[What you are asked to do] Omit every picture and return the rest of the data unaltered.

[Provided material]
__________

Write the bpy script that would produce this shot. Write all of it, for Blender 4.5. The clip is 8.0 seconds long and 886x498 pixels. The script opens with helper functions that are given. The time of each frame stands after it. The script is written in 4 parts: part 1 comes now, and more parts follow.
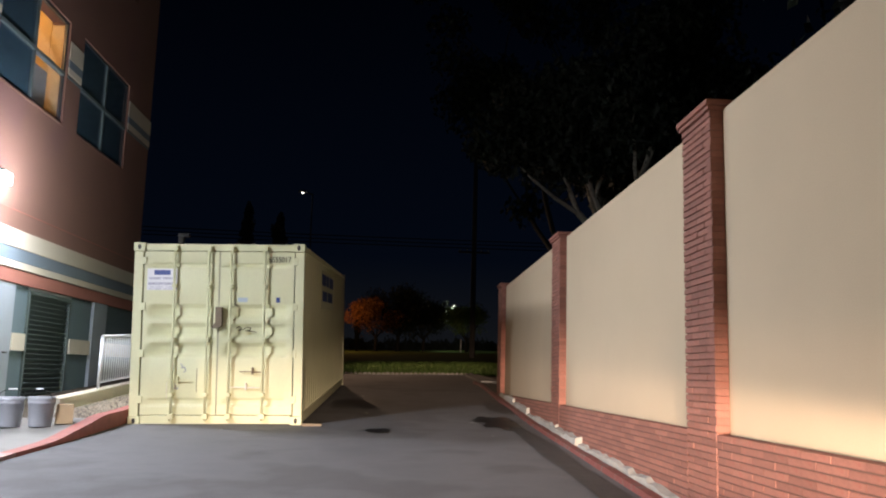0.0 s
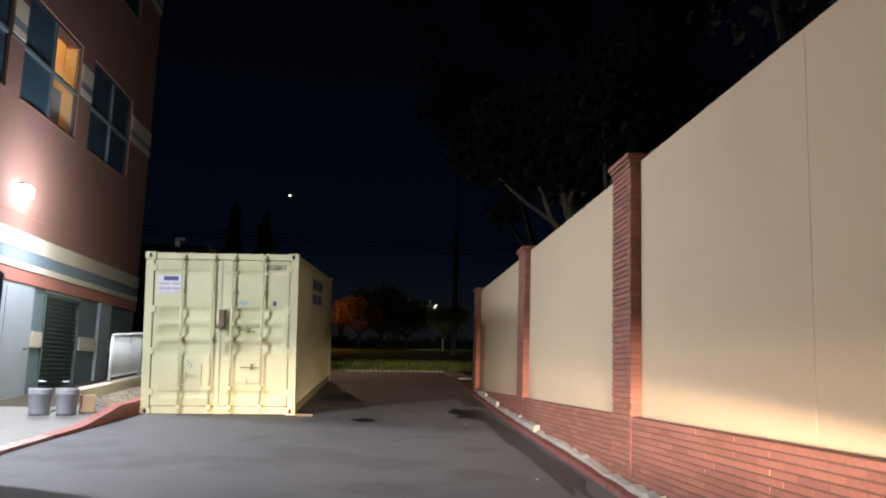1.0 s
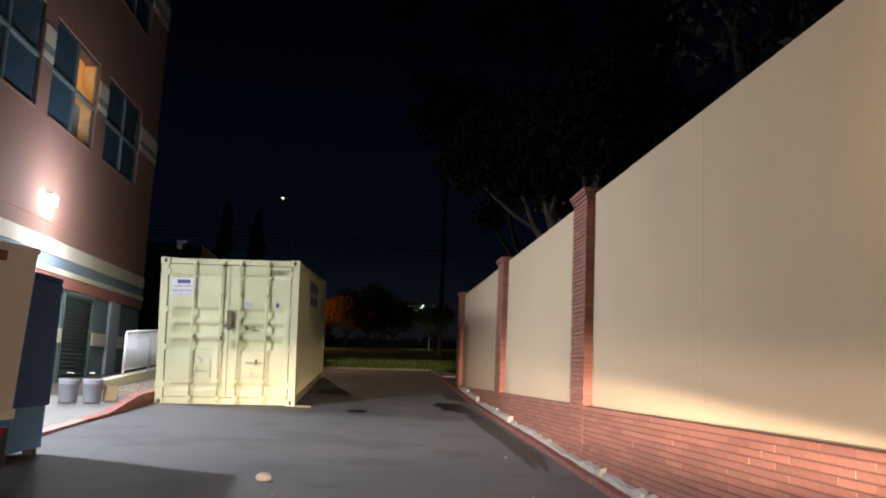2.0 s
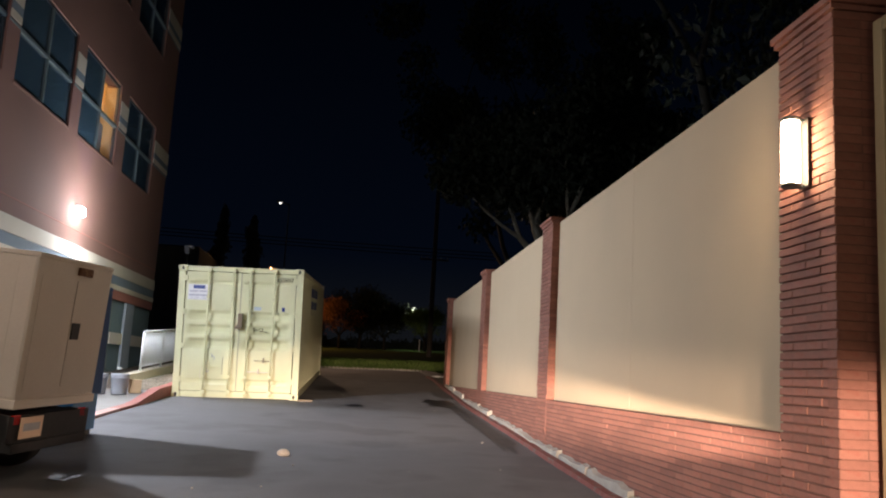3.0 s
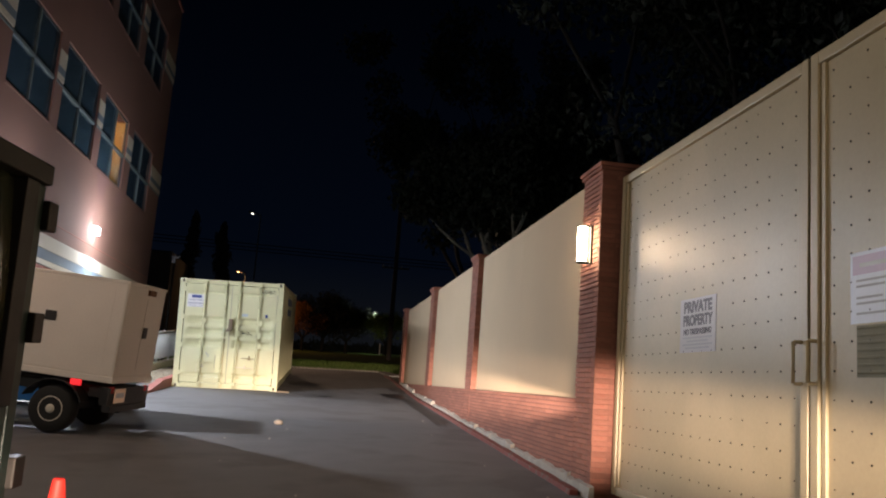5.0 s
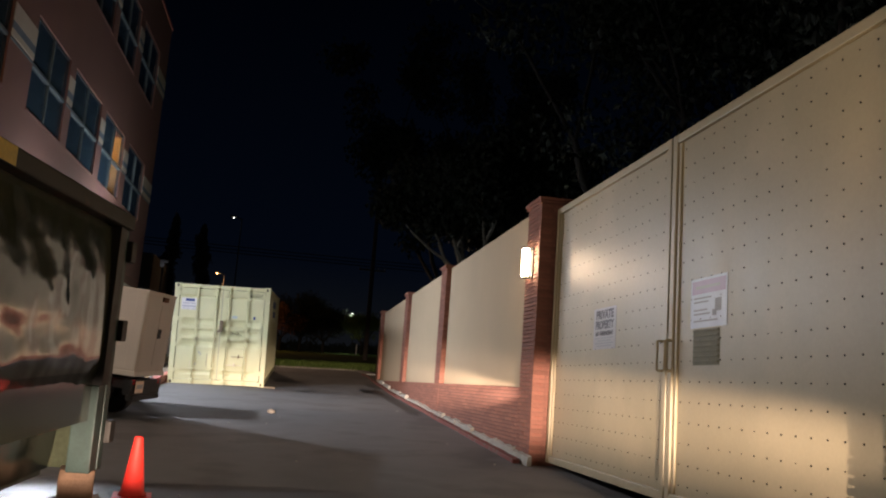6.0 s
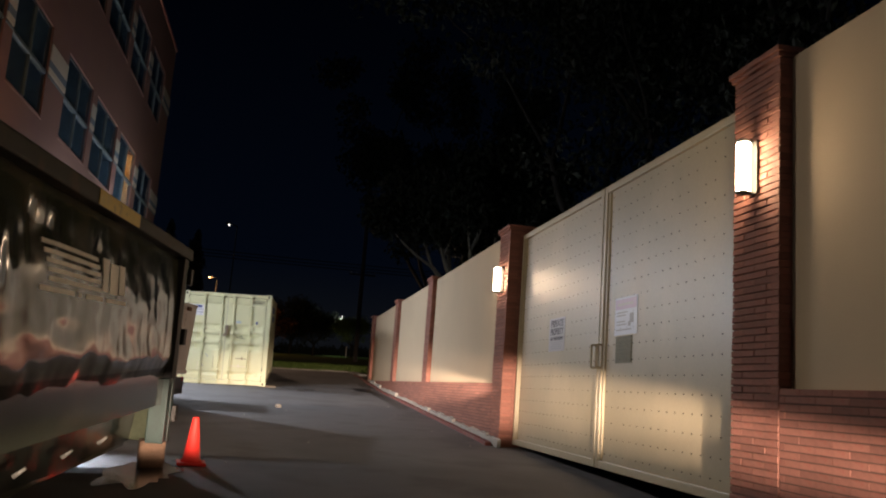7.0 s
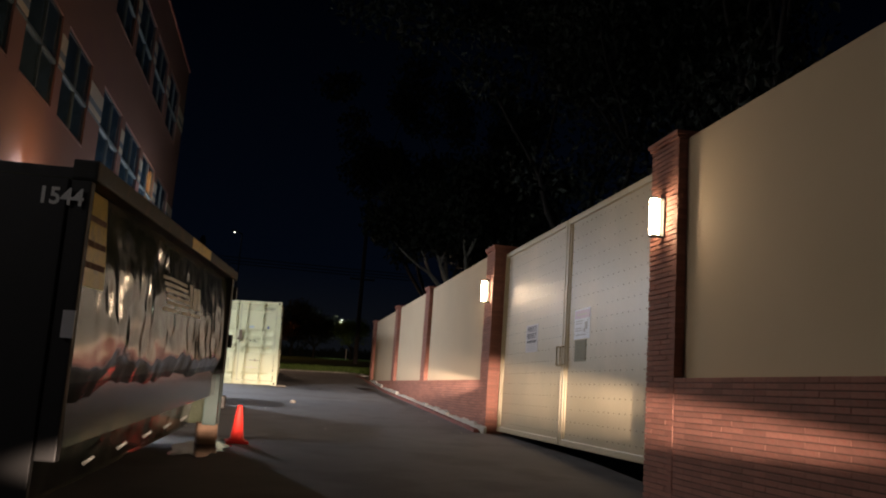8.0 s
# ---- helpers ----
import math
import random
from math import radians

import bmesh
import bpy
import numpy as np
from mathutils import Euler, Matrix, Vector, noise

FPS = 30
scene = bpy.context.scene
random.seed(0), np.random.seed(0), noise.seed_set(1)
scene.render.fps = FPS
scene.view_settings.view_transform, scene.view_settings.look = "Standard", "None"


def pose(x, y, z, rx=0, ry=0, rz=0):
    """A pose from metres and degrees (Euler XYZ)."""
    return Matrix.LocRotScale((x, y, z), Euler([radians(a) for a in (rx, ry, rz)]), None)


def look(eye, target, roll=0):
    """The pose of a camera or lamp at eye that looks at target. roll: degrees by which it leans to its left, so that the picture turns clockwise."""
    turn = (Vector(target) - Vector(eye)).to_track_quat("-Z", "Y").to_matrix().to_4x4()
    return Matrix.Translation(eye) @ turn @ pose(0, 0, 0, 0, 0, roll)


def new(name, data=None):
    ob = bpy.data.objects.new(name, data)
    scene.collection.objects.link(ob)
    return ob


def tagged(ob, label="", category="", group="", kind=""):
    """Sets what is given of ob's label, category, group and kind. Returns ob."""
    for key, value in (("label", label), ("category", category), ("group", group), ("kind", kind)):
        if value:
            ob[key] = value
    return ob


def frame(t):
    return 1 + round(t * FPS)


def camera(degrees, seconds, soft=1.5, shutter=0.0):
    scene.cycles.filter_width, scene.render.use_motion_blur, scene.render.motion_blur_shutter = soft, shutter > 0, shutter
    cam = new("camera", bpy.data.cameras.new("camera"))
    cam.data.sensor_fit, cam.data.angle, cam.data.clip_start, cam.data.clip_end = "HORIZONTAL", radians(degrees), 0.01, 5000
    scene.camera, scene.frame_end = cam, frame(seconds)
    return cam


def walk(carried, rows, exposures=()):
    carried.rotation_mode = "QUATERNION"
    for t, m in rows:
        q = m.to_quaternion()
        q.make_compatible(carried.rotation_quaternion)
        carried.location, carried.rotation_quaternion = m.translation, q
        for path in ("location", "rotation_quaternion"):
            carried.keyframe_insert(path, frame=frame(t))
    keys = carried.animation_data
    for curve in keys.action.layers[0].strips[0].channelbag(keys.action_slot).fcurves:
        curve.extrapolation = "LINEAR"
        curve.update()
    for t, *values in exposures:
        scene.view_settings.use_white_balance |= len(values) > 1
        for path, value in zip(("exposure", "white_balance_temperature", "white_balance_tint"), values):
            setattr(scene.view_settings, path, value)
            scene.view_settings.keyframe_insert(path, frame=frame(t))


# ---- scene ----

__________

[The response]
Write the bpy script that would produce this shot. Write all of it, for Blender 4.5. The clip is 8.0 seconds long and 886x498 pixels. The script opens with helper functions that are given. The time of each frame stands after it. The script is written in 4 parts: part 1 comes now, and more parts follow.
0.0 s
1.0 s
2.0 s
3.0 s
5.0 s
6.0 s
7.0 s
8.0 s
# ---- helpers ----
import math
import random
from math import radians

import bmesh
import bpy
import numpy as np
from mathutils import Euler, Matrix, Vector, noise

FPS = 30
scene = bpy.context.scene
random.seed(0), np.random.seed(0), noise.seed_set(1)
scene.render.fps = FPS
scene.view_settings.view_transform, scene.view_settings.look = "Standard", "None"


def pose(x, y, z, rx=0, ry=0, rz=0):
    """A pose from metres and degrees (Euler XYZ)."""
    return Matrix.LocRotScale((x, y, z), Euler([radians(a) for a in (rx, ry, rz)]), None)


def look(eye, target, roll=0):
    """The pose of a camera or lamp at eye that looks at target. roll: degrees by which it leans to its left, so that the picture turns clockwise."""
    turn = (Vector(target) - Vector(eye)).to_track_quat("-Z", "Y").to_matrix().to_4x4()
    return Matrix.Translation(eye) @ turn @ pose(0, 0, 0, 0, 0, roll)


def new(name, data=None):
    ob = bpy.data.objects.new(name, data)
    scene.collection.objects.link(ob)
    return ob


def tagged(ob, label="", category="", group="", kind=""):
    """Sets what is given of ob's label, category, group and kind. Returns ob."""
    for key, value in (("label", label), ("category", category), ("group", group), ("kind", kind)):
        if value:
            ob[key] = value
    return ob


def frame(t):
    return 1 + round(t * FPS)


def camera(degrees, seconds, soft=1.5, shutter=0.0):
    scene.cycles.filter_width, scene.render.use_motion_blur, scene.render.motion_blur_shutter = soft, shutter > 0, shutter
    cam = new("camera", bpy.data.cameras.new("camera"))
    cam.data.sensor_fit, cam.data.angle, cam.data.clip_start, cam.data.clip_end = "HORIZONTAL", radians(degrees), 0.01, 5000
    scene.camera, scene.frame_end = cam, frame(seconds)
    return cam


def walk(carried, rows, exposures=()):
    carried.rotation_mode = "QUATERNION"
    for t, m in rows:
        q = m.to_quaternion()
        q.make_compatible(carried.rotation_quaternion)
        carried.location, carried.rotation_quaternion = m.translation, q
        for path in ("location", "rotation_quaternion"):
            carried.keyframe_insert(path, frame=frame(t))
    keys = carried.animation_data
    for curve in keys.action.layers[0].strips[0].channelbag(keys.action_slot).fcurves:
        curve.extrapolation = "LINEAR"
        curve.update()
    for t, *values in exposures:
        scene.view_settings.use_white_balance |= len(values) > 1
        for path, value in zip(("exposure", "white_balance_temperature", "white_balance_tint"), values):
            setattr(scene.view_settings, path, value)
            scene.view_settings.keyframe_insert(path, frame=frame(t))


# ---- scene ----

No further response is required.